▸ **What to do**:
Check every line of the material below for the string "Blender", and return the ones that have it.

3D scene code data:

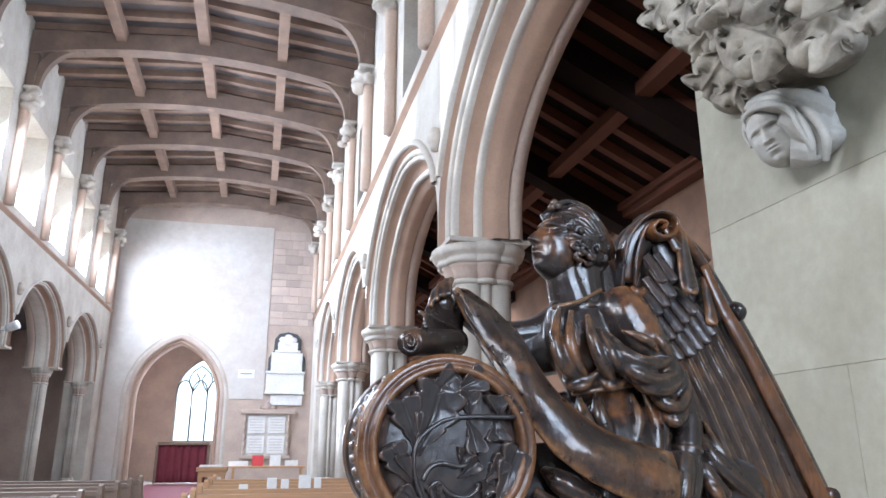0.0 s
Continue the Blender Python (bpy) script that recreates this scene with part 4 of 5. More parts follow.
tube(hair, [(-0.0445, -0.045, 1.6411, 0.0050), (-0.0386, -0.0461, 1.6476, 0.0063), (-0.0329, -0.048, 1.6509, 0.0065), (-0.0268, -0.0514, 1.6476, 0.0051), (-0.0208, -0.0541, 1.6436, 0.0049), (-0.0144, -0.0536, 1.6431, 0.0062), (-0.0065, -0.0502, 1.6409, 0.0066), (0.0027, -0.0463, 1.6326, 0.0053), (0.0119, -0.042, 1.6231, 0.0049), (0.0228, -0.0322, 1.6177, 0.0063), (0.0427, -0.0052, 1.6146, 0.0069)], 36, 7)
tube(hair, [(-0.0419, -0.0453, 1.6415, 0.0061), (-0.0362, -0.0471, 1.6435, 0.0066), (-0.0307, -0.0506, 1.641, 0.0053), (-0.026, -0.0538, 1.6405, 0.0048), (-0.0207, -0.0541, 1.6418, 0.0061), (-0.0131, -0.0515, 1.6389, 0.0066), (-0.0046, -0.0485, 1.6318, 0.0054), (0.0026, -0.0462, 1.6261, 0.0049), (0.0101, -0.042, 1.6222, 0.0061), (0.0227, -0.0295, 1.6157, 0.0067), (0.0431, -0.0035, 1.6081, 0.0058)], 36, 7)
tube(hair, [(-0.0377, -0.046, 1.6356, 0.0066), (-0.0332, -0.0494, 1.635, 0.0055), (-0.03, -0.0529, 1.6373, 0.0048), (-0.0253, -0.0539, 1.6384, 0.0058), (-0.0181, -0.052, 1.6347, 0.0066), (-0.0107, -0.0494, 1.6301, 0.0057), (-0.0048, -0.048, 1.628, 0.0048), (0.0012, -0.0463, 1.6244, 0.0058), (0.0107, -0.0401, 1.6163, 0.0067), (0.0253, -0.024, 1.6095, 0.0059), (0.0421, -0.0018, 1.607, 0.0050)], 36, 7)
tube(hair, [(-0.0345, -0.048, 1.6305, 0.0058), (-0.0323, -0.0517, 1.6338, 0.0048), (-0.0281, -0.0533, 1.6333, 0.0055), (-0.0217, -0.0519, 1.6296, 0.0066), (-0.0155, -0.0495, 1.6283, 0.0059), (-0.0107, -0.0485, 1.6283, 0.0048), (-0.0052, -0.048, 1.6237, 0.0055), (0.0025, -0.0448, 1.6157, 0.0067), (0.0125, -0.0357, 1.6111, 0.0061), (0.0271, -0.0163, 1.6113, 0.0050), (0.0402, -0.0017, 1.6058, 0.0057)], 36, 7)
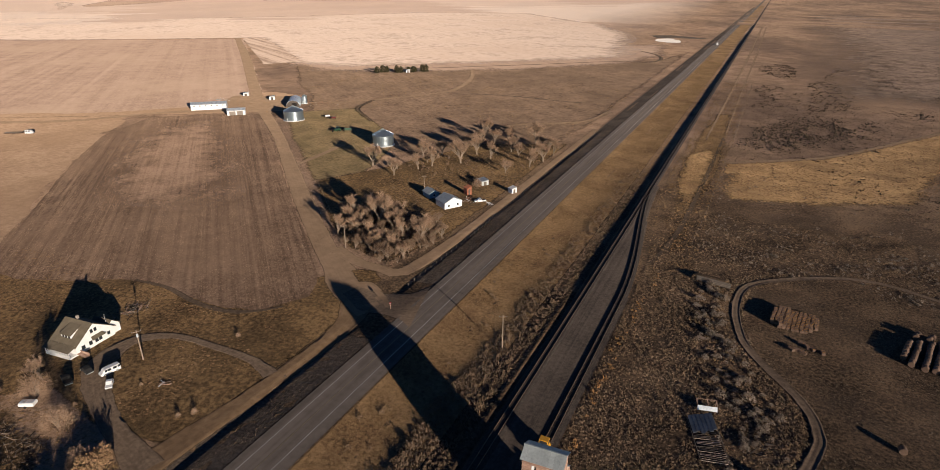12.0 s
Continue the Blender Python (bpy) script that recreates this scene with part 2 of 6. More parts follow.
M_RAIL = mat("rusty_rail", [(0.10, 0.065, 0.045), (0.20, 0.14, 0.10)], 0.6, 9, 0.5, metal=0.4)
M_WOOD = mat("weathered_boards", [(0.33, (0.10, 0.062, 0.045)), (0.42, (0.25, 0.152, 0.112)), (0.52, (0.36, 0.238, 0.18)), (0.62, (0.56, 0.435, 0.36))], 0.9, 7.0, 0.9, stretch=(1.2, 0.5, 2.2), vary=0.2)
M_WOOD_PALE = mat("bleached_boards", [(0.20, 0.15, 0.12), (0.40, 0.31, 0.25), (0.55, 0.46, 0.39)], 0.6, 4.0, 0.9, stretch=(2, 2, 0.5), vary=0.15)
M_WOOD_GREY = mat("grey_boards", [(0.08, 0.066, 0.056), (0.20, 0.168, 0.14)], 0.6, 4.0, 0.9, vary=0.2)
M_TIN = mat("weathered_galvanised_sheet", [(0.30, 0.33, 0.33), (0.43, 0.47, 0.46), (0.60, 0.64, 0.62)], 0.5, 3.0, 0.5, metal=0.35, bump=0.15, vary=0.1)
M_TIN_WHITE = mat("whitened_steel_sheet", [(0.36, (0.42, 0.48, 0.52)), (0.46, (0.63, 0.69, 0.72)), (0.60, (0.80, 0.84, 0.86))], 0.6, 3.5, 0.32, metal=0.3, bump=0.15, vary=0.09)
M_BIN = mat("galvanised_corrugated_steel", [(0.36, 0.43, 0.47), (0.50, 0.57, 0.60)], 0.4, 3.0, 0.30, metal=0.85, bump=0.1)
M_WHITE = mat("white_paint", [(0.66, 0.66, 0.65), (0.82, 0.82, 0.80)], 0.6, 5.0, 0.6, bump=0.1)
M_SHINGLE = mat("brown_shingles", [(0.075, 0.063, 0.045), (0.15, 0.124, 0.09)], 0.5, 6.0, 0.9, vary=0.1)
M_GLASS = mat("dark_window_glass", [(0.02, 0.025, 0.03), (0.03, 0.035, 0.04)], 0.5, 3, 0.08, bump=0)
M_SLATE = mat("dull_grey_roof_sheet", [(0.085, 0.09, 0.092), (0.16, 0.168, 0.168), (0.26, 0.265, 0.26)], 0.5, 3, 0.7)
# dark timber; also paints the dim inside of holes, doorways and window openings
M_DARK = mat("dark_timber_and_openings", [(0.015, 0.013, 0.012), (0.035, 0.03, 0.026)], 0.6, 5, 0.95)
M_CONCRETE = mat("old_concrete", [(0.22, 0.19, 0.16), (0.33, 0.29, 0.25)], 0.4, 4.0, 0.9)
M_ORANGE = mat("orange_machine_paint", [(0.55, 0.26, 0.02), (0.75, 0.38, 0.04)], 0.8, 5, 0.45)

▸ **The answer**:
Continue the Blender Python (bpy) script that recreates this scene with part 4 of 5. More parts follow.
Continue the Blender Python (bpy) script that recreates this scene with part 2 of 6. More parts follow.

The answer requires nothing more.